** start of SOURCE DATA **

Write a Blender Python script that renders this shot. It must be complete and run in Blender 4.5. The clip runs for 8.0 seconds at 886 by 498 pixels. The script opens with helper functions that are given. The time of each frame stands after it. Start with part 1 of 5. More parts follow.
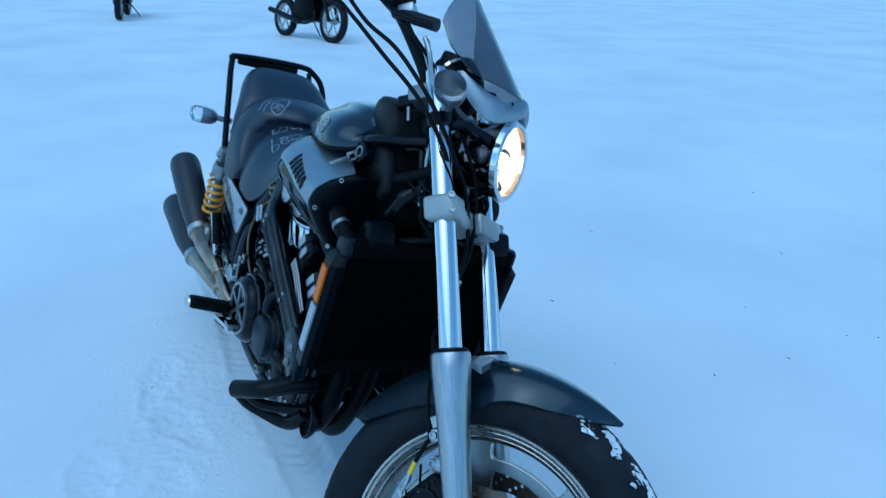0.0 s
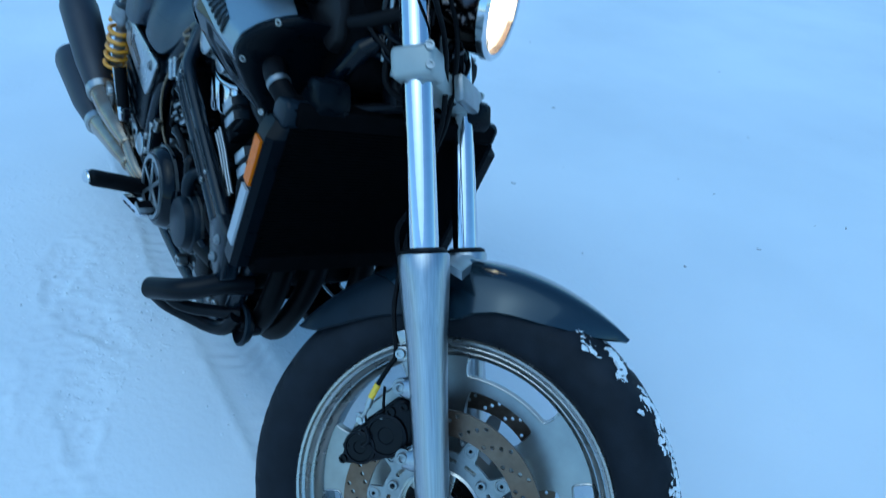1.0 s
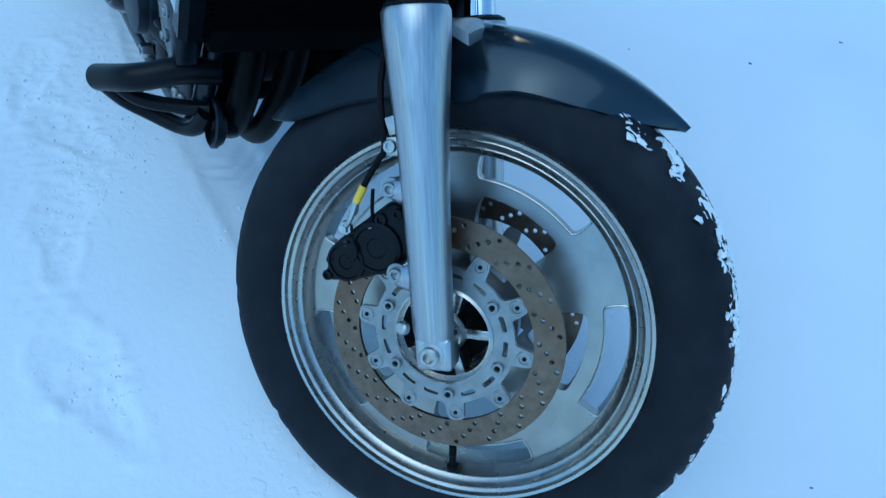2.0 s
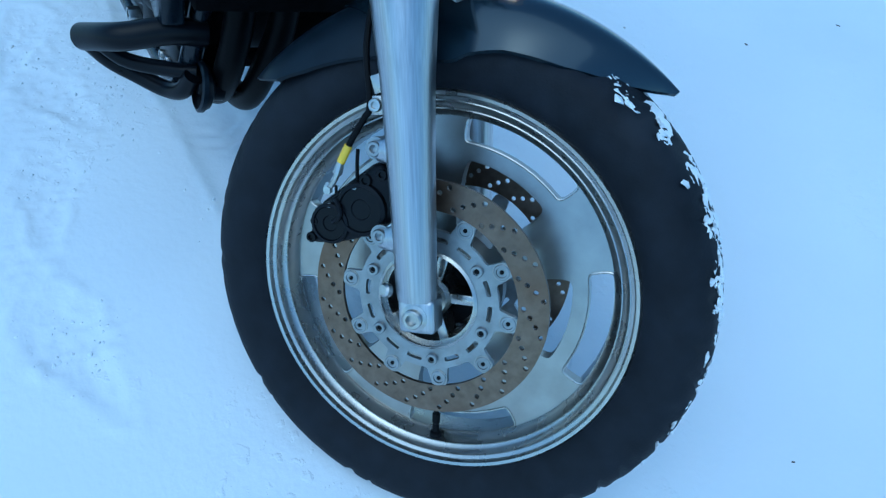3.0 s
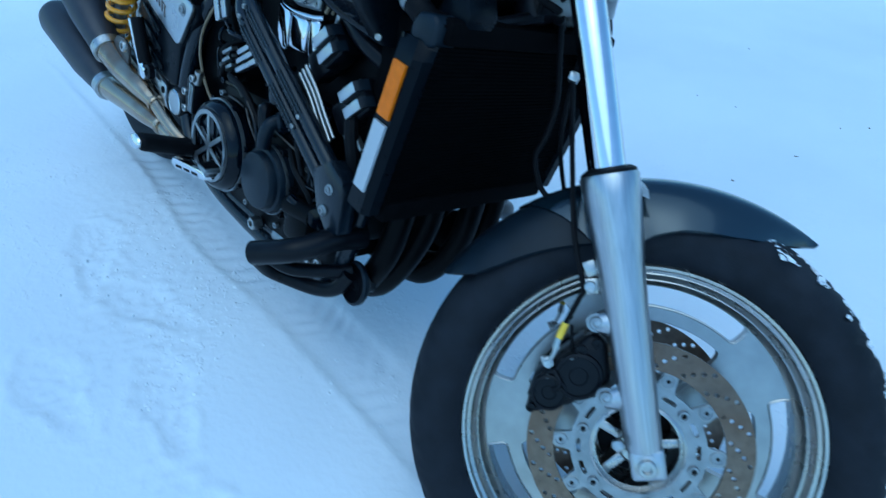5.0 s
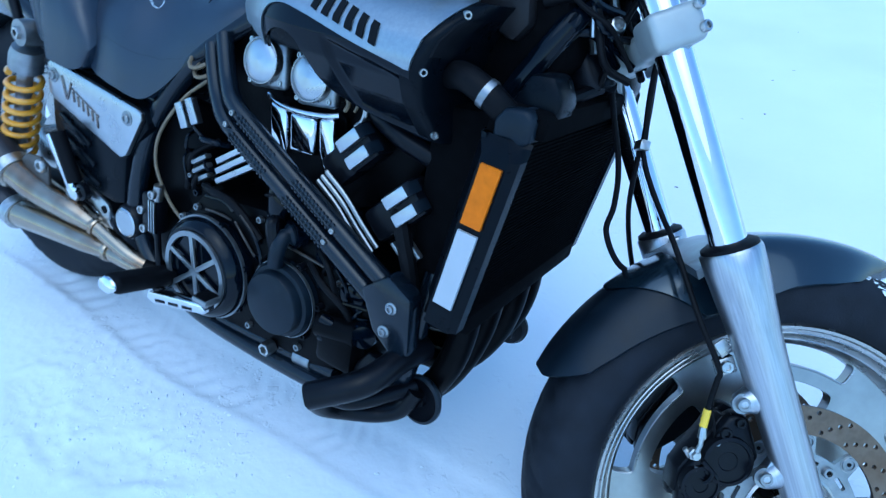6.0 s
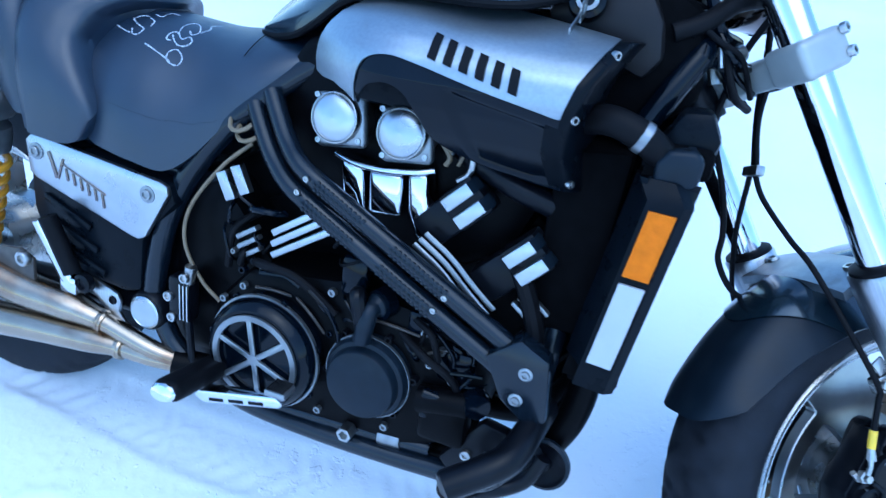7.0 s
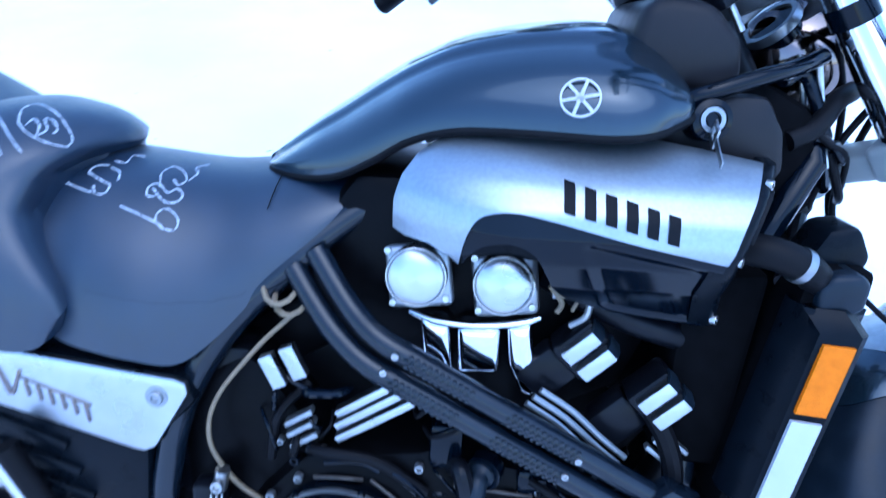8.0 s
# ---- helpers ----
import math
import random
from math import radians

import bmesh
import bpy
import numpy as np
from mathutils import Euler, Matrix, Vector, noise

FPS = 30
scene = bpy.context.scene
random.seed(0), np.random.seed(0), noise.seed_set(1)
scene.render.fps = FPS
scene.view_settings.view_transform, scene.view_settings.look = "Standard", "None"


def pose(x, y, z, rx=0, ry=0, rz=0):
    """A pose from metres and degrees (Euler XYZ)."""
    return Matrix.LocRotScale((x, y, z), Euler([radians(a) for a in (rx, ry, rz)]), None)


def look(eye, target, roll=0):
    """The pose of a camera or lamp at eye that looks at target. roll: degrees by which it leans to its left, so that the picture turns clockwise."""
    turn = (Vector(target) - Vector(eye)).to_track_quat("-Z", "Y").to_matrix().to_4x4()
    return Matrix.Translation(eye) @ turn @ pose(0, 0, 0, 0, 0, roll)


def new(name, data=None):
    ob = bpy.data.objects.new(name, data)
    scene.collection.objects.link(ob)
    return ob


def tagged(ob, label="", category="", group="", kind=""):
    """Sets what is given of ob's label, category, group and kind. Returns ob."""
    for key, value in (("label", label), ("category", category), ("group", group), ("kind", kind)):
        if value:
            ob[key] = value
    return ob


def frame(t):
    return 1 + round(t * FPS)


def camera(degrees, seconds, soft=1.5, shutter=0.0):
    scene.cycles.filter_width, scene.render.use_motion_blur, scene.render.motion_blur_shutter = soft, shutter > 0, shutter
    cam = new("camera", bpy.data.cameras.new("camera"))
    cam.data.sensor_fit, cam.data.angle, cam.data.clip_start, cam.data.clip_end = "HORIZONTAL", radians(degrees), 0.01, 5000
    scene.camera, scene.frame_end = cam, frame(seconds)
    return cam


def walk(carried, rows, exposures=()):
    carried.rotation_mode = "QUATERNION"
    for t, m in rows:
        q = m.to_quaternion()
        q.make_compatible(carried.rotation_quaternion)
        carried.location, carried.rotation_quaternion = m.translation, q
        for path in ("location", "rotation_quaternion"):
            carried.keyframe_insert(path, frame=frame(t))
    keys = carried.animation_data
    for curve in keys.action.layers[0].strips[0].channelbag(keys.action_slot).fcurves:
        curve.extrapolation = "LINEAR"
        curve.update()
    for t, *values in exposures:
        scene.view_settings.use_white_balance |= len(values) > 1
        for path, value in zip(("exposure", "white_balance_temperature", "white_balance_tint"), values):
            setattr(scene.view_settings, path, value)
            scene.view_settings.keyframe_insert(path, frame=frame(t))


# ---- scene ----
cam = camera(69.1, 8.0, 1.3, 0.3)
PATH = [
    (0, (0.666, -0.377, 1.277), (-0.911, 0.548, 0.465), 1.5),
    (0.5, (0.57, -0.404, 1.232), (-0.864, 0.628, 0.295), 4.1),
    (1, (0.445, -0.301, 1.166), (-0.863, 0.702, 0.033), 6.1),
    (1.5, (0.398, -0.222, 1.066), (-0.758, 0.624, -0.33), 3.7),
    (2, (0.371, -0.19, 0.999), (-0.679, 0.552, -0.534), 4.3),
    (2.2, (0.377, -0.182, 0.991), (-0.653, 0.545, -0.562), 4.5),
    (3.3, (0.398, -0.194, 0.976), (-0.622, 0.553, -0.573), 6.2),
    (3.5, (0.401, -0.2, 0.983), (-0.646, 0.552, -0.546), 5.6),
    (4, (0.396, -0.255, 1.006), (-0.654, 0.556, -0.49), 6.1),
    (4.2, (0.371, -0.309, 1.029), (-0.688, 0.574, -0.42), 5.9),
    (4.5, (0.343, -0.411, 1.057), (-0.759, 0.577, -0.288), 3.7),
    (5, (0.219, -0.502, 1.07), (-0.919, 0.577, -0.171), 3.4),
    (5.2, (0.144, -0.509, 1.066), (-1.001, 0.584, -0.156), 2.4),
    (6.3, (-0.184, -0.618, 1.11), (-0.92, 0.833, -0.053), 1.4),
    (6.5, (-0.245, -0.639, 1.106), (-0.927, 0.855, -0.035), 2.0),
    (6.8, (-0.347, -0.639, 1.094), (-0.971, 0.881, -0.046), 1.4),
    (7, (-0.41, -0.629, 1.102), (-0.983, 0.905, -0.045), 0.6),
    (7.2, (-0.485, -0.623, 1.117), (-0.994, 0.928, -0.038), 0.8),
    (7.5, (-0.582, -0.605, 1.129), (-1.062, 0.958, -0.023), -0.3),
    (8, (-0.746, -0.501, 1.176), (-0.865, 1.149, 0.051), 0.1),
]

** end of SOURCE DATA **

_INSTRUCTIONS TO FOLLOW_
Lines of the listing that contain the word "from" are to be counted; report only their number.

_COMPLETED EXERCISE_
3